===== Provided entries

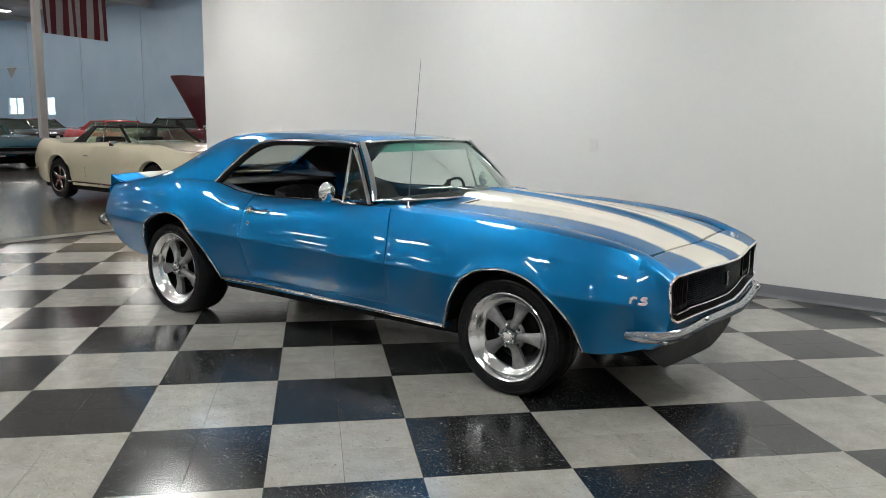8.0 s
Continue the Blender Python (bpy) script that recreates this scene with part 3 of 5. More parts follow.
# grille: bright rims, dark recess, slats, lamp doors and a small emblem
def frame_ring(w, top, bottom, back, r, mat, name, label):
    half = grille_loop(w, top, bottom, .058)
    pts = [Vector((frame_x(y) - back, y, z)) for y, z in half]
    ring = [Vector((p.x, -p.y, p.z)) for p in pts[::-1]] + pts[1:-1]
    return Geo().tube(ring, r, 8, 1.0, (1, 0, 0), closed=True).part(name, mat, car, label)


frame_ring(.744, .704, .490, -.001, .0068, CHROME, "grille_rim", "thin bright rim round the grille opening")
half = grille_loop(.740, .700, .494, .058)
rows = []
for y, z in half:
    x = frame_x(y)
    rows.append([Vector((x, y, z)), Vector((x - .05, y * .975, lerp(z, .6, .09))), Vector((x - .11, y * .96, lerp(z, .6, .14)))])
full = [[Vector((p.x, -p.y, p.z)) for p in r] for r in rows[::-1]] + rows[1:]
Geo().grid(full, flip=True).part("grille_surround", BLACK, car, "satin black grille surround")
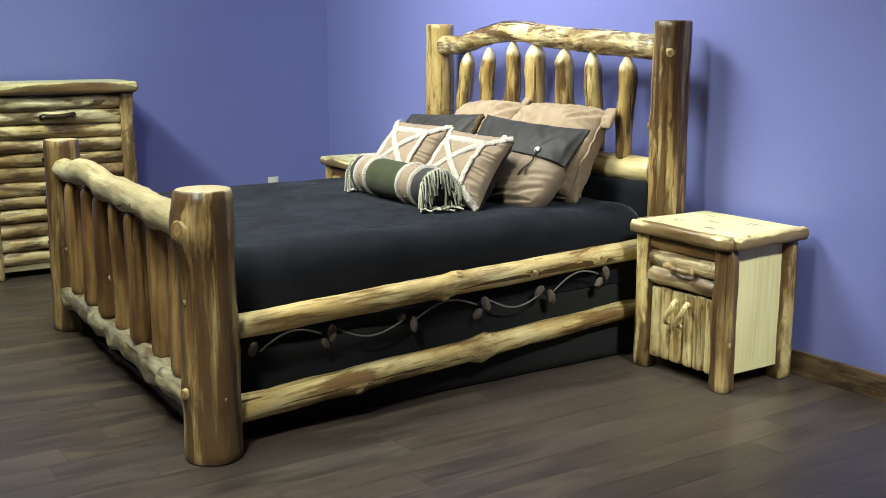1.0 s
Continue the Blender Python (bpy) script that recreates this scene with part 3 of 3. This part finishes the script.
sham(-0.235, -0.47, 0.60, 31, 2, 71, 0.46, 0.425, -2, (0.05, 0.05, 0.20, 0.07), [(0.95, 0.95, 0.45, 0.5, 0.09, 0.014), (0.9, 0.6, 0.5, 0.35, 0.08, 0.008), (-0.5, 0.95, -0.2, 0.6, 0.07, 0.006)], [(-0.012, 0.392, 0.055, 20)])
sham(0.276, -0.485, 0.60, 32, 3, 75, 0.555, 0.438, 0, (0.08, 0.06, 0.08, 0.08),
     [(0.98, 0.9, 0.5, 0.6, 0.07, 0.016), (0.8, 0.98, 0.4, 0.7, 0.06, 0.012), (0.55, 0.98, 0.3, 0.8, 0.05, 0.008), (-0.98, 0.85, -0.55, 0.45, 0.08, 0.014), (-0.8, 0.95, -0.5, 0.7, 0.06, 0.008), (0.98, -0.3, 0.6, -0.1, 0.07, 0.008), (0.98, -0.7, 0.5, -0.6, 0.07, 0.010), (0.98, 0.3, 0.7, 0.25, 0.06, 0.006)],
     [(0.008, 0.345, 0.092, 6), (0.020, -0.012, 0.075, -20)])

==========

Filter for "this". Return all lines that hold it.

Continue the Blender Python (bpy) script that recreates this scene with part 3 of 5. More parts follow.
Continue the Blender Python (bpy) script that recreates this scene with part 3 of 3. This part finishes the script.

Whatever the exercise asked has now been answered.